- WHAT IS BEING ASKED: The listing below should be printed exactly, every line of it. Skip the pictures.

= = = =

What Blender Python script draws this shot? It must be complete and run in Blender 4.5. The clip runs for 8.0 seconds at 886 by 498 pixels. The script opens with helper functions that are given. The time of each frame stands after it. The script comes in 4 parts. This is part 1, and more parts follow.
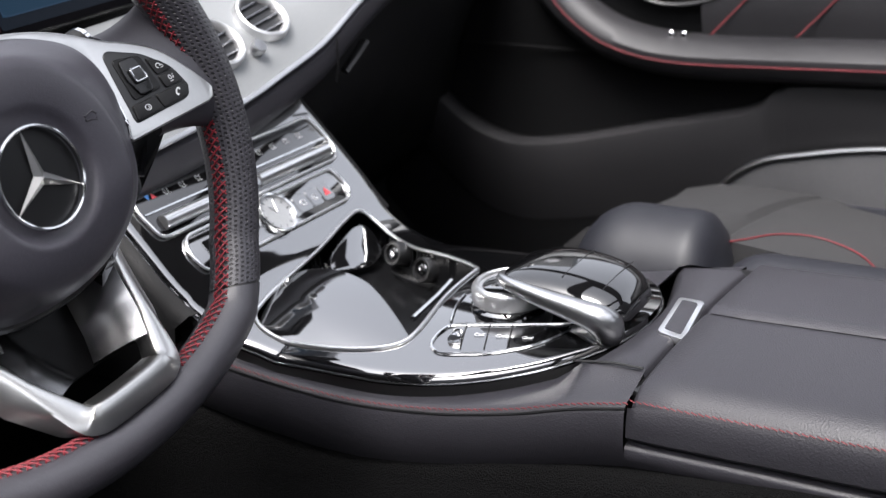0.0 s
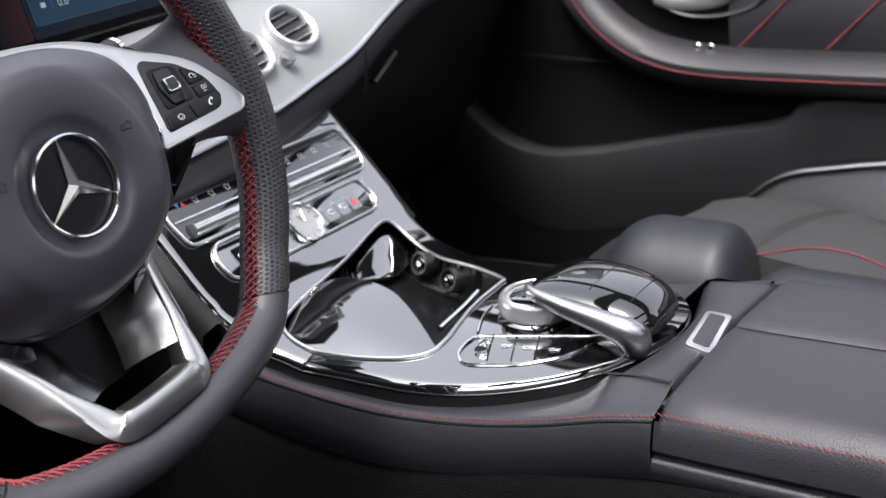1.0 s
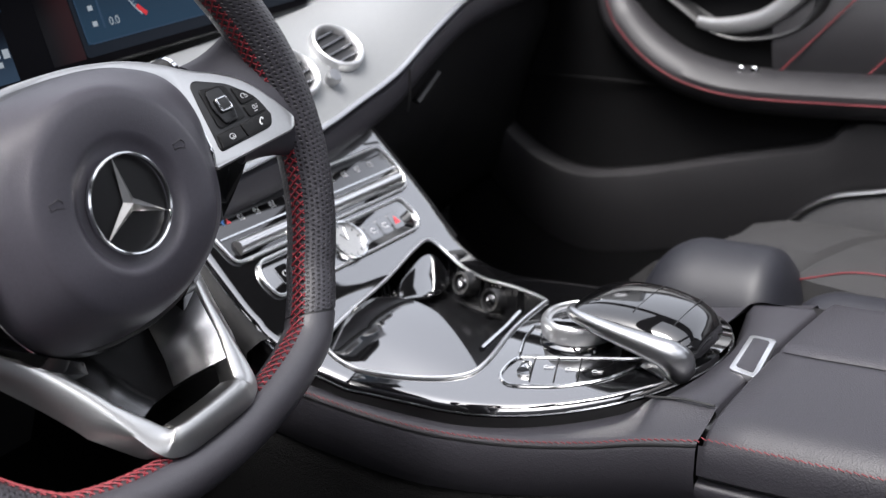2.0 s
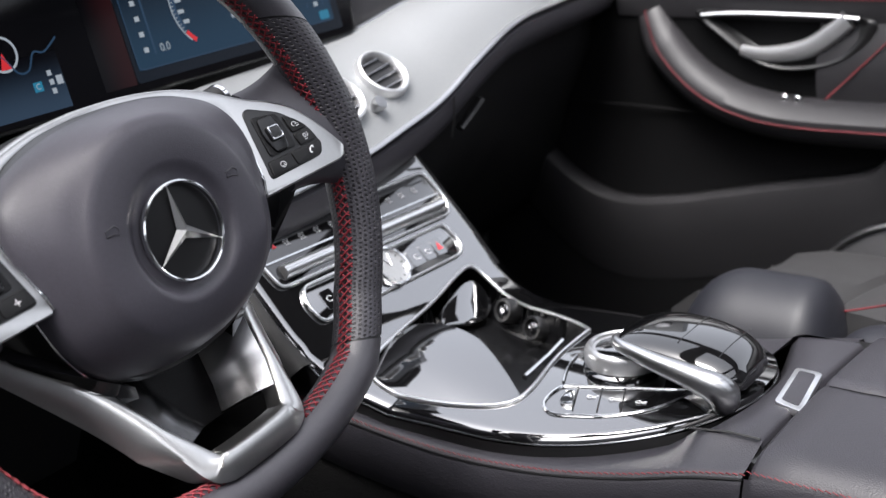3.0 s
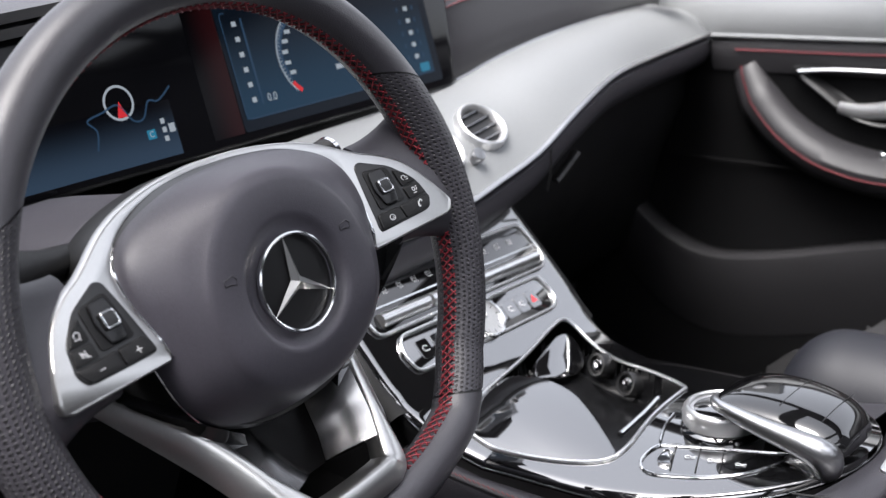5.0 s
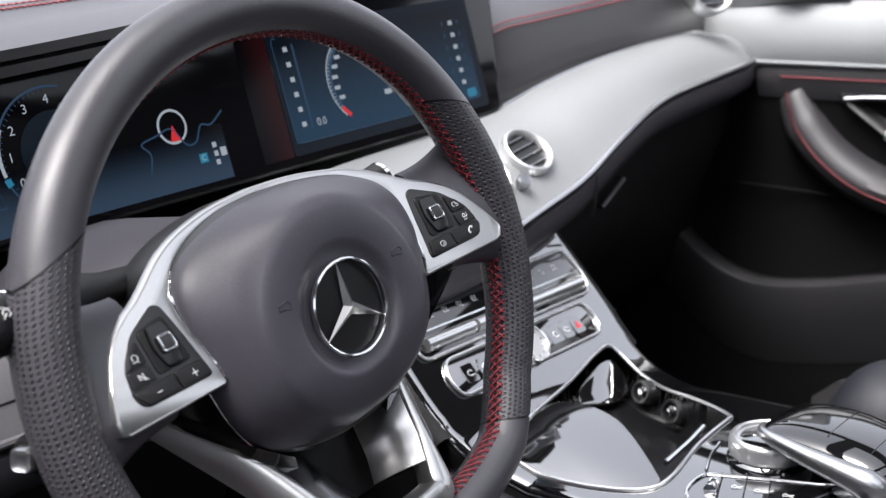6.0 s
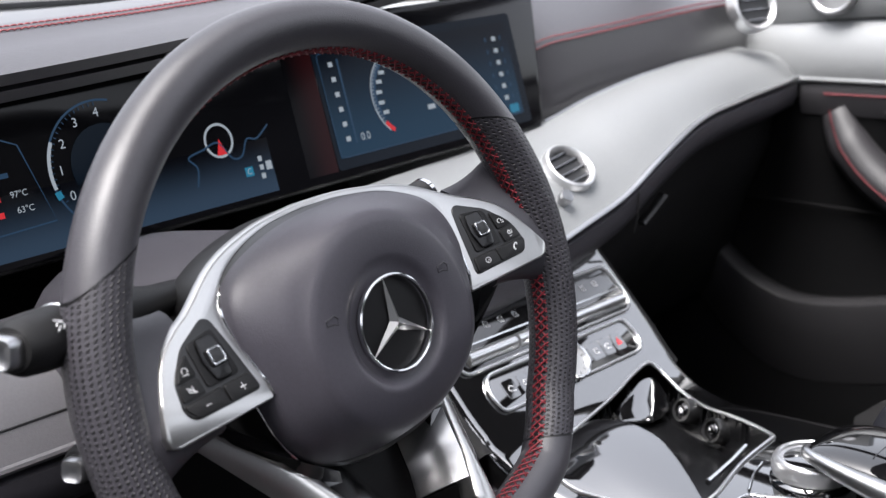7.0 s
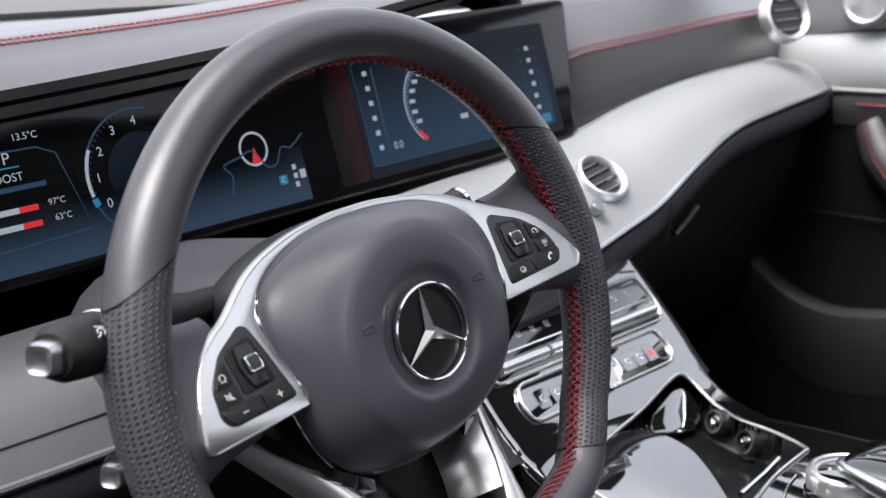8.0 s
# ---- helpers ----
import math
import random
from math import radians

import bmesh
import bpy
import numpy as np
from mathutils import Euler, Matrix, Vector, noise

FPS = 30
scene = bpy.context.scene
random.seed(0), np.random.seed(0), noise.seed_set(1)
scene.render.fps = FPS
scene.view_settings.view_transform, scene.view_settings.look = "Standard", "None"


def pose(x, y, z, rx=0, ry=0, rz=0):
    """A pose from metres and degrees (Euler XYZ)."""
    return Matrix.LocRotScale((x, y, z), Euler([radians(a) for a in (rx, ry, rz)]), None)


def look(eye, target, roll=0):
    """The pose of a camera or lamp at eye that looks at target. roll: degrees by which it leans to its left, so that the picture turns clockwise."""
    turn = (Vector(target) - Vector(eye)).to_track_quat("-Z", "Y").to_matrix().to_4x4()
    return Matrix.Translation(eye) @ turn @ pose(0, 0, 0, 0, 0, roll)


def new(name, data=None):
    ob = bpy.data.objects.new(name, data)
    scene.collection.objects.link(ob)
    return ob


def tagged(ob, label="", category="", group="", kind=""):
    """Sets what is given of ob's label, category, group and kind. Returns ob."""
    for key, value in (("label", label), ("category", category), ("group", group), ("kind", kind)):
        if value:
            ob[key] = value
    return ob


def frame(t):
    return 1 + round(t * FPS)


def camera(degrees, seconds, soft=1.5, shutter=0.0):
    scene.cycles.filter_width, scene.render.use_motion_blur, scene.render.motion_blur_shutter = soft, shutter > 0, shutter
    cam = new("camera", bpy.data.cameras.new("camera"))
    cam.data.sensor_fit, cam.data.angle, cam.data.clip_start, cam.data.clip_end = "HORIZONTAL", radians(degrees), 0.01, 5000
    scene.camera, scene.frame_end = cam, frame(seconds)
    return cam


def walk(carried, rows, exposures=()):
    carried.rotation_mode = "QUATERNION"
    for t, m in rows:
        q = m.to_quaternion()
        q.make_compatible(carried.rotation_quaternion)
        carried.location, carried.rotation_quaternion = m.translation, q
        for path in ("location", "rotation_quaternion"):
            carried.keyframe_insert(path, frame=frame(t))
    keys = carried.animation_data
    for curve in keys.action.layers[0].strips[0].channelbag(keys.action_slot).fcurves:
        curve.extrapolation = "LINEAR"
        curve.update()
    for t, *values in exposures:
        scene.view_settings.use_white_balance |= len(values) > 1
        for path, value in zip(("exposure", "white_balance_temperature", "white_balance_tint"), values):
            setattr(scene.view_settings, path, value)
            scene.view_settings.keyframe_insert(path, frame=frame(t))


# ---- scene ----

EXPOSURE = 2.1
cam = camera(40.96, 8.0, soft=1.4)
# seconds, eye, then yaw, pitch and roll in degrees
ROWS = [
    (0.0, -0.4012, -0.4872, 0.8510, -59.688, -20.609, 3.141),
    (0.5, -0.4022, -0.4863, 0.8511, -59.224, -20.454, 3.042),
    (1.0, -0.4053, -0.4839, 0.8531, -58.540, -20.099, 2.969),
    (1.5, -0.4087, -0.4814, 0.8548, -57.704, -19.687, 2.869),
    (3.0, -0.4181, -0.4729, 0.8628, -54.999, -18.045, 2.594),
    (3.5, -0.4207, -0.4702, 0.8652, -54.202, -17.513, 2.486),
    (4.0, -0.4244, -0.4658, 0.8672, -53.204, -16.936, 2.398),
    (4.5, -0.4279, -0.4622, 0.8693, -52.134, -16.359, 2.282),
    (6.0, -0.4404, -0.4550, 0.8767, -49.253, -14.695, 1.942),
    (6.5, -0.4434, -0.4535, 0.8786, -48.378, -14.315, 1.847),
    (7.0, -0.4462, -0.4508, 0.8797, -47.509, -14.034, 1.740),
    (7.5, -0.4485, -0.4483, 0.8802, -46.789, -13.802, 1.678),
    (8.0, -0.4509, -0.4470, 0.8803, -46.228, -13.571, 1.662),
]
walk(cam, [(t, pose(x, y, z, 90 + pitch, roll, yaw)) for t, x, y, z, yaw, pitch, roll in ROWS], [(0.0, EXPOSURE, 6420, 12.0), (8.0, EXPOSURE, 6420, 12.0)])
cam.data.dof.use_dof, cam.data.dof.focus_distance, cam.data.dof.aperture_fstop = True, 0.76, 10.0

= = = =

- RESPONSE TO THIS TASK:
What Blender Python script draws this shot? It must be complete and run in Blender 4.5. The clip runs for 8.0 seconds at 886 by 498 pixels. The script opens with helper functions that are given. The time of each frame stands after it. The script comes in 4 parts. This is part 1, and more parts follow.
0.0 s
1.0 s
2.0 s
3.0 s
5.0 s
6.0 s
7.0 s
8.0 s
# ---- helpers ----
import math
import random
from math import radians

import bmesh
import bpy
import numpy as np
from mathutils import Euler, Matrix, Vector, noise

FPS = 30
scene = bpy.context.scene
random.seed(0), np.random.seed(0), noise.seed_set(1)
scene.render.fps = FPS
scene.view_settings.view_transform, scene.view_settings.look = "Standard", "None"


def pose(x, y, z, rx=0, ry=0, rz=0):
    """A pose from metres and degrees (Euler XYZ)."""
    return Matrix.LocRotScale((x, y, z), Euler([radians(a) for a in (rx, ry, rz)]), None)


def look(eye, target, roll=0):
    """The pose of a camera or lamp at eye that looks at target. roll: degrees by which it leans to its left, so that the picture turns clockwise."""
    turn = (Vector(target) - Vector(eye)).to_track_quat("-Z", "Y").to_matrix().to_4x4()
    return Matrix.Translation(eye) @ turn @ pose(0, 0, 0, 0, 0, roll)


def new(name, data=None):
    ob = bpy.data.objects.new(name, data)
    scene.collection.objects.link(ob)
    return ob


def tagged(ob, label="", category="", group="", kind=""):
    """Sets what is given of ob's label, category, group and kind. Returns ob."""
    for key, value in (("label", label), ("category", category), ("group", group), ("kind", kind)):
        if value:
            ob[key] = value
    return ob


def frame(t):
    return 1 + round(t * FPS)


def camera(degrees, seconds, soft=1.5, shutter=0.0):
    scene.cycles.filter_width, scene.render.use_motion_blur, scene.render.motion_blur_shutter = soft, shutter > 0, shutter
    cam = new("camera", bpy.data.cameras.new("camera"))
    cam.data.sensor_fit, cam.data.angle, cam.data.clip_start, cam.data.clip_end = "HORIZONTAL", radians(degrees), 0.01, 5000
    scene.camera, scene.frame_end = cam, frame(seconds)
    return cam


def walk(carried, rows, exposures=()):
    carried.rotation_mode = "QUATERNION"
    for t, m in rows:
        q = m.to_quaternion()
        q.make_compatible(carried.rotation_quaternion)
        carried.location, carried.rotation_quaternion = m.translation, q
        for path in ("location", "rotation_quaternion"):
            carried.keyframe_insert(path, frame=frame(t))
    keys = carried.animation_data
    for curve in keys.action.layers[0].strips[0].channelbag(keys.action_slot).fcurves:
        curve.extrapolation = "LINEAR"
        curve.update()
    for t, *values in exposures:
        scene.view_settings.use_white_balance |= len(values) > 1
        for path, value in zip(("exposure", "white_balance_temperature", "white_balance_tint"), values):
            setattr(scene.view_settings, path, value)
            scene.view_settings.keyframe_insert(path, frame=frame(t))


# ---- scene ----

EXPOSURE = 2.1
cam = camera(40.96, 8.0, soft=1.4)
# seconds, eye, then yaw, pitch and roll in degrees
ROWS = [
    (0.0, -0.4012, -0.4872, 0.8510, -59.688, -20.609, 3.141),
    (0.5, -0.4022, -0.4863, 0.8511, -59.224, -20.454, 3.042),
    (1.0, -0.4053, -0.4839, 0.8531, -58.540, -20.099, 2.969),
    (1.5, -0.4087, -0.4814, 0.8548, -57.704, -19.687, 2.869),
    (3.0, -0.4181, -0.4729, 0.8628, -54.999, -18.045, 2.594),
    (3.5, -0.4207, -0.4702, 0.8652, -54.202, -17.513, 2.486),
    (4.0, -0.4244, -0.4658, 0.8672, -53.204, -16.936, 2.398),
    (4.5, -0.4279, -0.4622, 0.8693, -52.134, -16.359, 2.282),
    (6.0, -0.4404, -0.4550, 0.8767, -49.253, -14.695, 1.942),
    (6.5, -0.4434, -0.4535, 0.8786, -48.378, -14.315, 1.847),
    (7.0, -0.4462, -0.4508, 0.8797, -47.509, -14.034, 1.740),
    (7.5, -0.4485, -0.4483, 0.8802, -46.789, -13.802, 1.678),
    (8.0, -0.4509, -0.4470, 0.8803, -46.228, -13.571, 1.662),
]
walk(cam, [(t, pose(x, y, z, 90 + pitch, roll, yaw)) for t, x, y, z, yaw, pitch, roll in ROWS], [(0.0, EXPOSURE, 6420, 12.0), (8.0, EXPOSURE, 6420, 12.0)])
cam.data.dof.use_dof, cam.data.dof.focus_distance, cam.data.dof.aperture_fstop = True, 0.76, 10.0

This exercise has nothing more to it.